++++ Data entries ++++

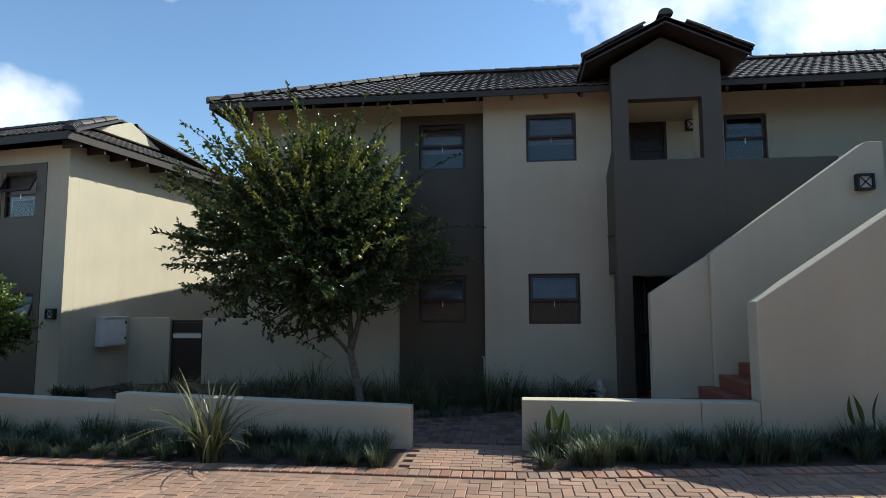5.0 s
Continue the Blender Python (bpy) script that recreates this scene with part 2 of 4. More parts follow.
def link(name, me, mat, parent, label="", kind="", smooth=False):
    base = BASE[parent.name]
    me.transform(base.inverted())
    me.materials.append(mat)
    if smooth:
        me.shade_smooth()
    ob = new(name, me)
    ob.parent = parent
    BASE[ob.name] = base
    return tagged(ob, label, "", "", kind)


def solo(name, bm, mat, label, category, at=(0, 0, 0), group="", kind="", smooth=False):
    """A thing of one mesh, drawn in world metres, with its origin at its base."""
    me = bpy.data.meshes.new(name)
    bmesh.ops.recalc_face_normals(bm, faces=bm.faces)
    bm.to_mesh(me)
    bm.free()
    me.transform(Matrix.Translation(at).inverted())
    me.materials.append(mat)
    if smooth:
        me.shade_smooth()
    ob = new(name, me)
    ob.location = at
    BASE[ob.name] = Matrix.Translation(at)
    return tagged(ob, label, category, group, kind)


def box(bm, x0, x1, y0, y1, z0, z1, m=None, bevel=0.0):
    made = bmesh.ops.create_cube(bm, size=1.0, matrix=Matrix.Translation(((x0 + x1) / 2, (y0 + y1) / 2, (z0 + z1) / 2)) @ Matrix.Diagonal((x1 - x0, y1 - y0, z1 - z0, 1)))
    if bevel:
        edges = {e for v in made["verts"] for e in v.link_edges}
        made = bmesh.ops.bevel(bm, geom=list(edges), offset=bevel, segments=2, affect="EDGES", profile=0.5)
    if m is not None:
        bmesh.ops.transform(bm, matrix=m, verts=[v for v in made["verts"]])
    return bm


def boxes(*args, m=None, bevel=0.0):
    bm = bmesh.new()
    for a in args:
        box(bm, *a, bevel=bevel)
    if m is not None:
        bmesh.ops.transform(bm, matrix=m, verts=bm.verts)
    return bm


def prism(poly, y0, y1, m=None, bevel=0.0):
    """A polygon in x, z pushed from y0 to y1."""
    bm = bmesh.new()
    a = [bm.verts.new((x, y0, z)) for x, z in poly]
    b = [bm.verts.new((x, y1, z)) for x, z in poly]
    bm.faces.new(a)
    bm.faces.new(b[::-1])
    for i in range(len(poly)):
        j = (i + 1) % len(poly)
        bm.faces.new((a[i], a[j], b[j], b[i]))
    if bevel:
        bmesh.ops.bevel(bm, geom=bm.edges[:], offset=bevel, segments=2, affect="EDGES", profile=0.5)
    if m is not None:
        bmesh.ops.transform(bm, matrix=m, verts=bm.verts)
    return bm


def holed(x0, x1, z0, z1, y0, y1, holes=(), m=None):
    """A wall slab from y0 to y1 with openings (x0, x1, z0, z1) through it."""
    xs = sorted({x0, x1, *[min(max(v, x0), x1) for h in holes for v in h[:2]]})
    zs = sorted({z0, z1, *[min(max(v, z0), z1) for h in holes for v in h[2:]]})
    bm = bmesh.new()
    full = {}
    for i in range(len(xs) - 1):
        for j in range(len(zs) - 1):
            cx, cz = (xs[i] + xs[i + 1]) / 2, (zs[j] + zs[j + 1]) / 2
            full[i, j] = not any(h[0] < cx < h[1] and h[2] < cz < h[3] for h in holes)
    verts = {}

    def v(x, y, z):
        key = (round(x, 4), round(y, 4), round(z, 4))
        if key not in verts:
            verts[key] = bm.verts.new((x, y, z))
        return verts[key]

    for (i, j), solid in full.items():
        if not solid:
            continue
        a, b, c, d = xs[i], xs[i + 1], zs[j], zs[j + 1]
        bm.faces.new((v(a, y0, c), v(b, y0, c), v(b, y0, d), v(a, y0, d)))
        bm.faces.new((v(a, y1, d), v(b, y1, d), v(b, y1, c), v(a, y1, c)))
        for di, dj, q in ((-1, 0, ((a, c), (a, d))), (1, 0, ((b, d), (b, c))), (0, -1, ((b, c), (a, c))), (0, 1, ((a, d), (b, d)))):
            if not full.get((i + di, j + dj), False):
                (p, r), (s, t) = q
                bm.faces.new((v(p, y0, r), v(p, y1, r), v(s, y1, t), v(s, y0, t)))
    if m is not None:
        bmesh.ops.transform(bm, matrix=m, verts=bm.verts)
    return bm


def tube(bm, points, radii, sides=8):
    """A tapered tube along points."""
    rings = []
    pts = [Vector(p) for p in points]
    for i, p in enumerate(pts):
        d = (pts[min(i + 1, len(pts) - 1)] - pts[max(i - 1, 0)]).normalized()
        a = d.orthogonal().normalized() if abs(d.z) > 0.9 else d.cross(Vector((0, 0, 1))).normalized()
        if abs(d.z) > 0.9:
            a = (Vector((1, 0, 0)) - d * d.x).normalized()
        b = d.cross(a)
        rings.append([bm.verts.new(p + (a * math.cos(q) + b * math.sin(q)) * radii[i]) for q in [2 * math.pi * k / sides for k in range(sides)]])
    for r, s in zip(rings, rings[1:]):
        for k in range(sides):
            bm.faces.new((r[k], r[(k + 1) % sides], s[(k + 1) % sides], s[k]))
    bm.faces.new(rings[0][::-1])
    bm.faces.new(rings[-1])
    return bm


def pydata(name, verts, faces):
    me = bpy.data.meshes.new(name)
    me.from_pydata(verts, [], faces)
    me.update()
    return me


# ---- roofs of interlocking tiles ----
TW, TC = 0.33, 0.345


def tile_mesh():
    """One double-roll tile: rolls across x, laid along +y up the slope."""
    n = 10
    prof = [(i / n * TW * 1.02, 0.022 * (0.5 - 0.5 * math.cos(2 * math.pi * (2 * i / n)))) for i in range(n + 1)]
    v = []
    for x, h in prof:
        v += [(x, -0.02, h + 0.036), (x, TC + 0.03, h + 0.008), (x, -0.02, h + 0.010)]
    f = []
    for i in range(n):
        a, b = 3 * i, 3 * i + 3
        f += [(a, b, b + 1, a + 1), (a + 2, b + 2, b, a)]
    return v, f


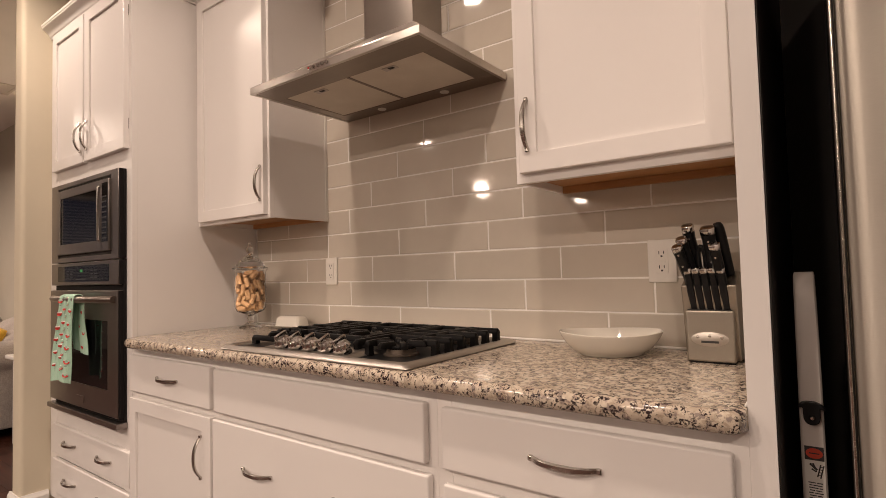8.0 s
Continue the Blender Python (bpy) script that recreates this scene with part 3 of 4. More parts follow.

++++

> _Instructions for the task_
Copy the material above in full and exactly, skipping pictures.

> _Result of this exercise_
5.0 s
Continue the Blender Python (bpy) script that recreates this scene with part 2 of 4. More parts follow.
def link(name, me, mat, parent, label="", kind="", smooth=False):
    base = BASE[parent.name]
    me.transform(base.inverted())
    me.materials.append(mat)
    if smooth:
        me.shade_smooth()
    ob = new(name, me)
    ob.parent = parent
    BASE[ob.name] = base
    return tagged(ob, label, "", "", kind)


def solo(name, bm, mat, label, category, at=(0, 0, 0), group="", kind="", smooth=False):
    """A thing of one mesh, drawn in world metres, with its origin at its base."""
    me = bpy.data.meshes.new(name)
    bmesh.ops.recalc_face_normals(bm, faces=bm.faces)
    bm.to_mesh(me)
    bm.free()
    me.transform(Matrix.Translation(at).inverted())
    me.materials.append(mat)
    if smooth:
        me.shade_smooth()
    ob = new(name, me)
    ob.location = at
    BASE[ob.name] = Matrix.Translation(at)
    return tagged(ob, label, category, group, kind)


def box(bm, x0, x1, y0, y1, z0, z1, m=None, bevel=0.0):
    made = bmesh.ops.create_cube(bm, size=1.0, matrix=Matrix.Translation(((x0 + x1) / 2, (y0 + y1) / 2, (z0 + z1) / 2)) @ Matrix.Diagonal((x1 - x0, y1 - y0, z1 - z0, 1)))
    if bevel:
        edges = {e for v in made["verts"] for e in v.link_edges}
        made = bmesh.ops.bevel(bm, geom=list(edges), offset=bevel, segments=2, affect="EDGES", profile=0.5)
    if m is not None:
        bmesh.ops.transform(bm, matrix=m, verts=[v for v in made["verts"]])
    return bm


def boxes(*args, m=None, bevel=0.0):
    bm = bmesh.new()
    for a in args:
        box(bm, *a, bevel=bevel)
    if m is not None:
        bmesh.ops.transform(bm, matrix=m, verts=bm.verts)
    return bm


def prism(poly, y0, y1, m=None, bevel=0.0):
    """A polygon in x, z pushed from y0 to y1."""
    bm = bmesh.new()
    a = [bm.verts.new((x, y0, z)) for x, z in poly]
    b = [bm.verts.new((x, y1, z)) for x, z in poly]
    bm.faces.new(a)
    bm.faces.new(b[::-1])
    for i in range(len(poly)):
        j = (i + 1) % len(poly)
        bm.faces.new((a[i], a[j], b[j], b[i]))
    if bevel:
        bmesh.ops.bevel(bm, geom=bm.edges[:], offset=bevel, segments=2, affect="EDGES", profile=0.5)
    if m is not None:
        bmesh.ops.transform(bm, matrix=m, verts=bm.verts)
    return bm


def holed(x0, x1, z0, z1, y0, y1, holes=(), m=None):
    """A wall slab from y0 to y1 with openings (x0, x1, z0, z1) through it."""
    xs = sorted({x0, x1, *[min(max(v, x0), x1) for h in holes for v in h[:2]]})
    zs = sorted({z0, z1, *[min(max(v, z0), z1) for h in holes for v in h[2:]]})
    bm = bmesh.new()
    full = {}
    for i in range(len(xs) - 1):
        for j in range(len(zs) - 1):
            cx, cz = (xs[i] + xs[i + 1]) / 2, (zs[j] + zs[j + 1]) / 2
            full[i, j] = not any(h[0] < cx < h[1] and h[2] < cz < h[3] for h in holes)
    verts = {}

    def v(x, y, z):
        key = (round(x, 4), round(y, 4), round(z, 4))
        if key not in verts:
            verts[key] = bm.verts.new((x, y, z))
        return verts[key]

    for (i, j), solid in full.items():
        if not solid:
            continue
        a, b, c, d = xs[i], xs[i + 1], zs[j], zs[j + 1]
        bm.faces.new((v(a, y0, c), v(b, y0, c), v(b, y0, d), v(a, y0, d)))
        bm.faces.new((v(a, y1, d), v(b, y1, d), v(b, y1, c), v(a, y1, c)))
        for di, dj, q in ((-1, 0, ((a, c), (a, d))), (1, 0, ((b, d), (b, c))), (0, -1, ((b, c), (a, c))), (0, 1, ((a, d), (b, d)))):
            if not full.get((i + di, j + dj), False):
                (p, r), (s, t) = q
                bm.faces.new((v(p, y0, r), v(p, y1, r), v(s, y1, t), v(s, y0, t)))
    if m is not None:
        bmesh.ops.transform(bm, matrix=m, verts=bm.verts)
    return bm


def tube(bm, points, radii, sides=8):
    """A tapered tube along points."""
    rings = []
    pts = [Vector(p) for p in points]
    for i, p in enumerate(pts):
        d = (pts[min(i + 1, len(pts) - 1)] - pts[max(i - 1, 0)]).normalized()
        a = d.orthogonal().normalized() if abs(d.z) > 0.9 else d.cross(Vector((0, 0, 1))).normalized()
        if abs(d.z) > 0.9:
            a = (Vector((1, 0, 0)) - d * d.x).normalized()
        b = d.cross(a)
        rings.append([bm.verts.new(p + (a * math.cos(q) + b * math.sin(q)) * radii[i]) for q in [2 * math.pi * k / sides for k in range(sides)]])
    for r, s in zip(rings, rings[1:]):
        for k in range(sides):
            bm.faces.new((r[k], r[(k + 1) % sides], s[(k + 1) % sides], s[k]))
    bm.faces.new(rings[0][::-1])
    bm.faces.new(rings[-1])
    return bm


def pydata(name, verts, faces):
    me = bpy.data.meshes.new(name)
    me.from_pydata(verts, [], faces)
    me.update()
    return me


# ---- roofs of interlocking tiles ----
TW, TC = 0.33, 0.345


def tile_mesh():
    """One double-roll tile: rolls across x, laid along +y up the slope."""
    n = 10
    prof = [(i / n * TW * 1.02, 0.022 * (0.5 - 0.5 * math.cos(2 * math.pi * (2 * i / n)))) for i in range(n + 1)]
    v = []
    for x, h in prof:
        v += [(x, -0.02, h + 0.036), (x, TC + 0.03, h + 0.008), (x, -0.02, h + 0.010)]
    f = []
    for i in range(n):
        a, b = 3 * i, 3 * i + 3
        f += [(a, b, b + 1, a + 1), (a + 2, b + 2, b, a)]
    return v, f


8.0 s
Continue the Blender Python (bpy) script that recreates this scene with part 3 of 4. More parts follow.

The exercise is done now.